> Exercise description
Return all lines with the word "category" in them.

> Information supplied
## Begin
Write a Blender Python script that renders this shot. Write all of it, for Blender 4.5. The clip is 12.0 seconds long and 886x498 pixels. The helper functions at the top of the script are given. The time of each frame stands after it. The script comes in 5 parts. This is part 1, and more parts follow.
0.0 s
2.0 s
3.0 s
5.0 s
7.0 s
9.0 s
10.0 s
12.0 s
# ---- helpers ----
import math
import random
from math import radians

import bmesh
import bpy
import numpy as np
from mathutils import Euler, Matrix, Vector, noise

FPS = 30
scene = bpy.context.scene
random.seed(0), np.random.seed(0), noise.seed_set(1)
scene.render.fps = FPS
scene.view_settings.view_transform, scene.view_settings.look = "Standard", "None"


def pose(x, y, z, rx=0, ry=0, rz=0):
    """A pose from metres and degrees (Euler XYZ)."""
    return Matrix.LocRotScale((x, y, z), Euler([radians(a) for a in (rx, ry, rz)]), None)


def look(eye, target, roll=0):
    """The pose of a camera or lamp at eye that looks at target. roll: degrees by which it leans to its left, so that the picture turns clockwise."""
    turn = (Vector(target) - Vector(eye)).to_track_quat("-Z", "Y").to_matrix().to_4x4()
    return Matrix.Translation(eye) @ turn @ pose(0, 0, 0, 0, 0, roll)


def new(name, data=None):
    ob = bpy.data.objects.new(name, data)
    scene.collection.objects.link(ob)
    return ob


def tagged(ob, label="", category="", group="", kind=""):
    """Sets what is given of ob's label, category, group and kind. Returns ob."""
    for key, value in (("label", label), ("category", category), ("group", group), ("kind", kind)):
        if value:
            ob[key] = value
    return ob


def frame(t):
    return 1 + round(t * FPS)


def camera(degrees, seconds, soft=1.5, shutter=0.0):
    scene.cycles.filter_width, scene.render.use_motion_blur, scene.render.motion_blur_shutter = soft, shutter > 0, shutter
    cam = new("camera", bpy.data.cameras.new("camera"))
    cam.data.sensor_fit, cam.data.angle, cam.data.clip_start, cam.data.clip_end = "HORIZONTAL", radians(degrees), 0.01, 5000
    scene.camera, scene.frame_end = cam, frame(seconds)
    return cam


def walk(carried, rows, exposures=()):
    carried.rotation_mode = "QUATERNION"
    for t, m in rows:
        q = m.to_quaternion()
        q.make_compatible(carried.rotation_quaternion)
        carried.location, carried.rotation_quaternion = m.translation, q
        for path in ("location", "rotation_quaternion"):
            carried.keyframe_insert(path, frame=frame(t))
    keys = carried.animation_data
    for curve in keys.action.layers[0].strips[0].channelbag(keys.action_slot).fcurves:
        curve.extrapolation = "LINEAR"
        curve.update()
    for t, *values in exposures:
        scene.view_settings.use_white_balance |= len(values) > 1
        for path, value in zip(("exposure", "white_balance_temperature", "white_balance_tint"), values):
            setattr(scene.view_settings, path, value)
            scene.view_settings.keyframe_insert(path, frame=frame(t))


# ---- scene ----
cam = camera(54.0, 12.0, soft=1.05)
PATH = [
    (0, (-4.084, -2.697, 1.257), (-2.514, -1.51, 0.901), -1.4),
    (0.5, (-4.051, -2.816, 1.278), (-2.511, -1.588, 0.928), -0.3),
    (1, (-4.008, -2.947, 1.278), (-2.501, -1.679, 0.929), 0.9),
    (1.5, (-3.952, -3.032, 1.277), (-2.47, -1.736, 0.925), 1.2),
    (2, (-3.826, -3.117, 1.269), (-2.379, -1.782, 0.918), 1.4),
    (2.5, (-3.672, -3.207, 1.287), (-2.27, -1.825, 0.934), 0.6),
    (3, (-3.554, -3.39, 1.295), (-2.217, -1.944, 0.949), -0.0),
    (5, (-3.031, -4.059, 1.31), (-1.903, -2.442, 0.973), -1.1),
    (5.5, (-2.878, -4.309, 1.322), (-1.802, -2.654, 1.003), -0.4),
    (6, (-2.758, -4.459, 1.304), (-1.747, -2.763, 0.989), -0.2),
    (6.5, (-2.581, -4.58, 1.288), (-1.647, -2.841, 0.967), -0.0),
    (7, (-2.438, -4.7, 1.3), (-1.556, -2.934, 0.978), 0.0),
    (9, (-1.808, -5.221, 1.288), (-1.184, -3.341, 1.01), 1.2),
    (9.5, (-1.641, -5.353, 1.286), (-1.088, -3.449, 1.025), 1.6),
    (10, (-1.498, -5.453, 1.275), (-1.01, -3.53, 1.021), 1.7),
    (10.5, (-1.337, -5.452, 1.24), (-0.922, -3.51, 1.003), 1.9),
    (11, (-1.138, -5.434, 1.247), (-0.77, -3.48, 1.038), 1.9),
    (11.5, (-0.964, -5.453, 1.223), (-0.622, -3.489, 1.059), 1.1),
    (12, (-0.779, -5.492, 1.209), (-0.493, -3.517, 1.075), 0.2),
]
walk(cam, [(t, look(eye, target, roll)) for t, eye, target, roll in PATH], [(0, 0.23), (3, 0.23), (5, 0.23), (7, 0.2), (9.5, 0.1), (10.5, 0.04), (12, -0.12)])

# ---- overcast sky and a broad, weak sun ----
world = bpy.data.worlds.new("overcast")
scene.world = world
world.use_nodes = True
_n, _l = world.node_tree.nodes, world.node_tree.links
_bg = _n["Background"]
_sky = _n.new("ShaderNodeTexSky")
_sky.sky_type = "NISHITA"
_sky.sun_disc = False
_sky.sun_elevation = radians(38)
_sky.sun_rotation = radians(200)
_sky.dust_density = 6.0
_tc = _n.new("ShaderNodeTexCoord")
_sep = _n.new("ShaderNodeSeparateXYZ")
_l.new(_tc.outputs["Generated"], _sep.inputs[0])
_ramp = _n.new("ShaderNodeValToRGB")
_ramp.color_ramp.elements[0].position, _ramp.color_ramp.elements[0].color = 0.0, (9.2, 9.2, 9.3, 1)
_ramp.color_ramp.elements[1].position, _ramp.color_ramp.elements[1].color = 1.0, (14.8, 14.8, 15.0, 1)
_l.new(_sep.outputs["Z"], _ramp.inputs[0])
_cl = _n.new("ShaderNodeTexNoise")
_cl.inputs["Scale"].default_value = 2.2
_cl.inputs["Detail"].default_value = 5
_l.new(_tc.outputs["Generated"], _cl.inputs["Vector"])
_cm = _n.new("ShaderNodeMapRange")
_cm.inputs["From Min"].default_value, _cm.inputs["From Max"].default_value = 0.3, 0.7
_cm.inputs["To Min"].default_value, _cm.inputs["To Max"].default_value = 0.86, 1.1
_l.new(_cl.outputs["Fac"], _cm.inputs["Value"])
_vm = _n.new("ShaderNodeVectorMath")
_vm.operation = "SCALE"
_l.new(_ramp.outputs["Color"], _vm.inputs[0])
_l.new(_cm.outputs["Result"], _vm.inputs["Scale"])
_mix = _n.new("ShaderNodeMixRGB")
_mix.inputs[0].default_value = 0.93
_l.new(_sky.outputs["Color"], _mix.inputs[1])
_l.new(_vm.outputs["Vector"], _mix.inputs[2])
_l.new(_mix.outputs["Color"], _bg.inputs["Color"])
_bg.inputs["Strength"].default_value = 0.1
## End
> Complete output
def tagged(ob, label="", category="", group="", kind=""):
    """Sets what is given of ob's label, category, group and kind. Returns ob."""
    for key, value in (("label", label), ("category", category), ("group", group), ("kind", kind)):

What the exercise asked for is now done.